● **Dataset records**:
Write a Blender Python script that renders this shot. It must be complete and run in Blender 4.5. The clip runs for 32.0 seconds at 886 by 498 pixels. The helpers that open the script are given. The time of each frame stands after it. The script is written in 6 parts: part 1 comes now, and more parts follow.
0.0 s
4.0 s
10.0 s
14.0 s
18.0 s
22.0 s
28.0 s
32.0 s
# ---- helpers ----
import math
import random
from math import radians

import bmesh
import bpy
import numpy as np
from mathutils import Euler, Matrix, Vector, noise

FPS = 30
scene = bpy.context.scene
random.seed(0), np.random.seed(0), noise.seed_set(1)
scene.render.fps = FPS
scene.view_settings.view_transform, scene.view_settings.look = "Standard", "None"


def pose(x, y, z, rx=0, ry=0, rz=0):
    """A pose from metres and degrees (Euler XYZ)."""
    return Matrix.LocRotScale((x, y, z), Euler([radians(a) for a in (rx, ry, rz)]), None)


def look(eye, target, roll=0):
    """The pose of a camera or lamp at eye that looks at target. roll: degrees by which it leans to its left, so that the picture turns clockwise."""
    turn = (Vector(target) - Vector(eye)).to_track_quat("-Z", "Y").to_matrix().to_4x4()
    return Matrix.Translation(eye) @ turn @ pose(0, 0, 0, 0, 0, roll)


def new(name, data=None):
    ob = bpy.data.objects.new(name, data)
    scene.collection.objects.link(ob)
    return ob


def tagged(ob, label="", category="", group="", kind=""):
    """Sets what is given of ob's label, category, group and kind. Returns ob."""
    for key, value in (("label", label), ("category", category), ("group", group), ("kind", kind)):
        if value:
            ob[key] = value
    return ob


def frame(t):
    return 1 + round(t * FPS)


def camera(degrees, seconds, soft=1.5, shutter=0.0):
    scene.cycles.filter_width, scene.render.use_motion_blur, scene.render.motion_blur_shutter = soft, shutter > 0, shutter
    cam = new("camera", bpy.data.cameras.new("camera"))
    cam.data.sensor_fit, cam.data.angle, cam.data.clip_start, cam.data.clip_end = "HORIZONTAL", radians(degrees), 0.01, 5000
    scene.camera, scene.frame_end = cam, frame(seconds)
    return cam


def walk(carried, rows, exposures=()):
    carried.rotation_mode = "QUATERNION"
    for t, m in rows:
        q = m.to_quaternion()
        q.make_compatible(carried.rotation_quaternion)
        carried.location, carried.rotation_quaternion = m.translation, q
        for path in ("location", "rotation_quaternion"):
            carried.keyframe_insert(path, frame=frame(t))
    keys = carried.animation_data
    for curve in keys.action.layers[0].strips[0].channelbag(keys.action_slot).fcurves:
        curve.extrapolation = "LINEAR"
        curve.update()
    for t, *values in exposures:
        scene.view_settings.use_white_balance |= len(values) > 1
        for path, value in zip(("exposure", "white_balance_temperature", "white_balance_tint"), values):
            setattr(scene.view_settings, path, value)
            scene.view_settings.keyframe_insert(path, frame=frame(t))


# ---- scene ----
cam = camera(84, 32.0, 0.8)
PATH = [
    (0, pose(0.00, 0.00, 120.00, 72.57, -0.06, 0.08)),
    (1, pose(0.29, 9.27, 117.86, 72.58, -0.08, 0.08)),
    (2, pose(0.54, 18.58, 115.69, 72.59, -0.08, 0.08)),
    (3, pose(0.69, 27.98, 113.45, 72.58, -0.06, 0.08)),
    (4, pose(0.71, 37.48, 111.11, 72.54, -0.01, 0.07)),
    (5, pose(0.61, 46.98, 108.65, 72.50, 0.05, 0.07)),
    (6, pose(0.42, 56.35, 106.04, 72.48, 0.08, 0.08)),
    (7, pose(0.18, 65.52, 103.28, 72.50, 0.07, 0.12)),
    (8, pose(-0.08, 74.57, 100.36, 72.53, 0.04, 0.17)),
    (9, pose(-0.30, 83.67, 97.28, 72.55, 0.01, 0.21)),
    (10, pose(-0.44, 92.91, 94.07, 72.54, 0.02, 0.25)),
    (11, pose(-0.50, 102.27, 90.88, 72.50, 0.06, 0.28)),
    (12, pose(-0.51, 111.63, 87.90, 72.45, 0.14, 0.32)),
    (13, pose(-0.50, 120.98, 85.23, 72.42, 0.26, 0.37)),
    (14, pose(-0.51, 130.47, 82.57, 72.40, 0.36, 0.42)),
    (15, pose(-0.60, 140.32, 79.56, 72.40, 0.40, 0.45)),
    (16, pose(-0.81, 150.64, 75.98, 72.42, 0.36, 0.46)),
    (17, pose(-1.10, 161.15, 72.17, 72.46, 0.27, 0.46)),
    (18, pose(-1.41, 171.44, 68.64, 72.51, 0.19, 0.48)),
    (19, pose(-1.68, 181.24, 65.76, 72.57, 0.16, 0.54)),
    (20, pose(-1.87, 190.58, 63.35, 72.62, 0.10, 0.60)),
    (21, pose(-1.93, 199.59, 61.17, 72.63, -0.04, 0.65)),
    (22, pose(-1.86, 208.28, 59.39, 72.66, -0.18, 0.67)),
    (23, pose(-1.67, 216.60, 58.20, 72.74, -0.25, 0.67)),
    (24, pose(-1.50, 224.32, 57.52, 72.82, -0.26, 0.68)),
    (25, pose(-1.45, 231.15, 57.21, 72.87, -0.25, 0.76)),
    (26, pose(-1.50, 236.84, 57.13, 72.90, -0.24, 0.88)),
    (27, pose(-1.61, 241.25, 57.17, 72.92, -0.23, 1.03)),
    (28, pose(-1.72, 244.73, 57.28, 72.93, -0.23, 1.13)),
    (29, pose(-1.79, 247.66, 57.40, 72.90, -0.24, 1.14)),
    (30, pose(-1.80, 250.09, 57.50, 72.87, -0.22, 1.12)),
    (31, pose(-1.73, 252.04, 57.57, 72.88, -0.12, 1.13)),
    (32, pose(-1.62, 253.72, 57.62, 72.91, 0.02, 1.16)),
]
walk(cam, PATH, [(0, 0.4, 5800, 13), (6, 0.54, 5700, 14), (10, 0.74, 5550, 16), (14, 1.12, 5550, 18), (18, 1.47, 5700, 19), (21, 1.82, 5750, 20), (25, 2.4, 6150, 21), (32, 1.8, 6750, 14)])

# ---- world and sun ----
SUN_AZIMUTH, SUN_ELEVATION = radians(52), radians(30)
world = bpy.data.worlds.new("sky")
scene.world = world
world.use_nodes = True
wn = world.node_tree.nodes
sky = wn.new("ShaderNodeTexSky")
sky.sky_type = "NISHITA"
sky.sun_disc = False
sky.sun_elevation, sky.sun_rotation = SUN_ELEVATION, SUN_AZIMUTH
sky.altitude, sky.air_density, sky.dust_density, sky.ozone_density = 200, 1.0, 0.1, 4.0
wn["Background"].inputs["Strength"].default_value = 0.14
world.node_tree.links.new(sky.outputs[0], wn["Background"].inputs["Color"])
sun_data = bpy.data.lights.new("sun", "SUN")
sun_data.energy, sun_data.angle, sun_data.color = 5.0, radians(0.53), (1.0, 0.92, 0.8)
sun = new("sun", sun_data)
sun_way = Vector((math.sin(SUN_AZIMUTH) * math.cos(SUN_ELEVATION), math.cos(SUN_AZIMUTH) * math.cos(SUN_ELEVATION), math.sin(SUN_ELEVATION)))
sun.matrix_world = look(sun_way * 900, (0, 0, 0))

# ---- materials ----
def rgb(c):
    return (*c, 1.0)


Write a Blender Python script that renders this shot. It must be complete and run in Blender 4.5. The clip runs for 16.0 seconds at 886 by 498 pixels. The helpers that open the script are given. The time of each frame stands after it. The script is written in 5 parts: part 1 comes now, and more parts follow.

● **Work to be completed**: Give an exact copy of all the data shown above.

● **Reply**:
Write a Blender Python script that renders this shot. It must be complete and run in Blender 4.5. The clip runs for 32.0 seconds at 886 by 498 pixels. The helpers that open the script are given. The time of each frame stands after it. The script is written in 6 parts: part 1 comes now, and more parts follow.
0.0 s
4.0 s
10.0 s
14.0 s
18.0 s
22.0 s
28.0 s
32.0 s
# ---- helpers ----
import math
import random
from math import radians

import bmesh
import bpy
import numpy as np
from mathutils import Euler, Matrix, Vector, noise

FPS = 30
scene = bpy.context.scene
random.seed(0), np.random.seed(0), noise.seed_set(1)
scene.render.fps = FPS
scene.view_settings.view_transform, scene.view_settings.look = "Standard", "None"


def pose(x, y, z, rx=0, ry=0, rz=0):
    """A pose from metres and degrees (Euler XYZ)."""
    return Matrix.LocRotScale((x, y, z), Euler([radians(a) for a in (rx, ry, rz)]), None)


def look(eye, target, roll=0):
    """The pose of a camera or lamp at eye that looks at target. roll: degrees by which it leans to its left, so that the picture turns clockwise."""
    turn = (Vector(target) - Vector(eye)).to_track_quat("-Z", "Y").to_matrix().to_4x4()
    return Matrix.Translation(eye) @ turn @ pose(0, 0, 0, 0, 0, roll)


def new(name, data=None):
    ob = bpy.data.objects.new(name, data)
    scene.collection.objects.link(ob)
    return ob


def tagged(ob, label="", category="", group="", kind=""):
    """Sets what is given of ob's label, category, group and kind. Returns ob."""
    for key, value in (("label", label), ("category", category), ("group", group), ("kind", kind)):
        if value:
            ob[key] = value
    return ob


def frame(t):
    return 1 + round(t * FPS)


def camera(degrees, seconds, soft=1.5, shutter=0.0):
    scene.cycles.filter_width, scene.render.use_motion_blur, scene.render.motion_blur_shutter = soft, shutter > 0, shutter
    cam = new("camera", bpy.data.cameras.new("camera"))
    cam.data.sensor_fit, cam.data.angle, cam.data.clip_start, cam.data.clip_end = "HORIZONTAL", radians(degrees), 0.01, 5000
    scene.camera, scene.frame_end = cam, frame(seconds)
    return cam


def walk(carried, rows, exposures=()):
    carried.rotation_mode = "QUATERNION"
    for t, m in rows:
        q = m.to_quaternion()
        q.make_compatible(carried.rotation_quaternion)
        carried.location, carried.rotation_quaternion = m.translation, q
        for path in ("location", "rotation_quaternion"):
            carried.keyframe_insert(path, frame=frame(t))
    keys = carried.animation_data
    for curve in keys.action.layers[0].strips[0].channelbag(keys.action_slot).fcurves:
        curve.extrapolation = "LINEAR"
        curve.update()
    for t, *values in exposures:
        scene.view_settings.use_white_balance |= len(values) > 1
        for path, value in zip(("exposure", "white_balance_temperature", "white_balance_tint"), values):
            setattr(scene.view_settings, path, value)
            scene.view_settings.keyframe_insert(path, frame=frame(t))


# ---- scene ----
cam = camera(84, 32.0, 0.8)
PATH = [
    (0, pose(0.00, 0.00, 120.00, 72.57, -0.06, 0.08)),
    (1, pose(0.29, 9.27, 117.86, 72.58, -0.08, 0.08)),
    (2, pose(0.54, 18.58, 115.69, 72.59, -0.08, 0.08)),
    (3, pose(0.69, 27.98, 113.45, 72.58, -0.06, 0.08)),
    (4, pose(0.71, 37.48, 111.11, 72.54, -0.01, 0.07)),
    (5, pose(0.61, 46.98, 108.65, 72.50, 0.05, 0.07)),
    (6, pose(0.42, 56.35, 106.04, 72.48, 0.08, 0.08)),
    (7, pose(0.18, 65.52, 103.28, 72.50, 0.07, 0.12)),
    (8, pose(-0.08, 74.57, 100.36, 72.53, 0.04, 0.17)),
    (9, pose(-0.30, 83.67, 97.28, 72.55, 0.01, 0.21)),
    (10, pose(-0.44, 92.91, 94.07, 72.54, 0.02, 0.25)),
    (11, pose(-0.50, 102.27, 90.88, 72.50, 0.06, 0.28)),
    (12, pose(-0.51, 111.63, 87.90, 72.45, 0.14, 0.32)),
    (13, pose(-0.50, 120.98, 85.23, 72.42, 0.26, 0.37)),
    (14, pose(-0.51, 130.47, 82.57, 72.40, 0.36, 0.42)),
    (15, pose(-0.60, 140.32, 79.56, 72.40, 0.40, 0.45)),
    (16, pose(-0.81, 150.64, 75.98, 72.42, 0.36, 0.46)),
    (17, pose(-1.10, 161.15, 72.17, 72.46, 0.27, 0.46)),
    (18, pose(-1.41, 171.44, 68.64, 72.51, 0.19, 0.48)),
    (19, pose(-1.68, 181.24, 65.76, 72.57, 0.16, 0.54)),
    (20, pose(-1.87, 190.58, 63.35, 72.62, 0.10, 0.60)),
    (21, pose(-1.93, 199.59, 61.17, 72.63, -0.04, 0.65)),
    (22, pose(-1.86, 208.28, 59.39, 72.66, -0.18, 0.67)),
    (23, pose(-1.67, 216.60, 58.20, 72.74, -0.25, 0.67)),
    (24, pose(-1.50, 224.32, 57.52, 72.82, -0.26, 0.68)),
    (25, pose(-1.45, 231.15, 57.21, 72.87, -0.25, 0.76)),
    (26, pose(-1.50, 236.84, 57.13, 72.90, -0.24, 0.88)),
    (27, pose(-1.61, 241.25, 57.17, 72.92, -0.23, 1.03)),
    (28, pose(-1.72, 244.73, 57.28, 72.93, -0.23, 1.13)),
    (29, pose(-1.79, 247.66, 57.40, 72.90, -0.24, 1.14)),
    (30, pose(-1.80, 250.09, 57.50, 72.87, -0.22, 1.12)),
    (31, pose(-1.73, 252.04, 57.57, 72.88, -0.12, 1.13)),
    (32, pose(-1.62, 253.72, 57.62, 72.91, 0.02, 1.16)),
]
walk(cam, PATH, [(0, 0.4, 5800, 13), (6, 0.54, 5700, 14), (10, 0.74, 5550, 16), (14, 1.12, 5550, 18), (18, 1.47, 5700, 19), (21, 1.82, 5750, 20), (25, 2.4, 6150, 21), (32, 1.8, 6750, 14)])

# ---- world and sun ----
SUN_AZIMUTH, SUN_ELEVATION = radians(52), radians(30)
world = bpy.data.worlds.new("sky")
scene.world = world
world.use_nodes = True
wn = world.node_tree.nodes
sky = wn.new("ShaderNodeTexSky")
sky.sky_type = "NISHITA"
sky.sun_disc = False
sky.sun_elevation, sky.sun_rotation = SUN_ELEVATION, SUN_AZIMUTH
sky.altitude, sky.air_density, sky.dust_density, sky.ozone_density = 200, 1.0, 0.1, 4.0
wn["Background"].inputs["Strength"].default_value = 0.14
world.node_tree.links.new(sky.outputs[0], wn["Background"].inputs["Color"])
sun_data = bpy.data.lights.new("sun", "SUN")
sun_data.energy, sun_data.angle, sun_data.color = 5.0, radians(0.53), (1.0, 0.92, 0.8)
sun = new("sun", sun_data)
sun_way = Vector((math.sin(SUN_AZIMUTH) * math.cos(SUN_ELEVATION), math.cos(SUN_AZIMUTH) * math.cos(SUN_ELEVATION), math.sin(SUN_ELEVATION)))
sun.matrix_world = look(sun_way * 900, (0, 0, 0))

# ---- materials ----
def rgb(c):
    return (*c, 1.0)


Write a Blender Python script that renders this shot. It must be complete and run in Blender 4.5. The clip runs for 16.0 seconds at 886 by 498 pixels. The helpers that open the script are given. The time of each frame stands after it. The script is written in 5 parts: part 1 comes now, and more parts follow.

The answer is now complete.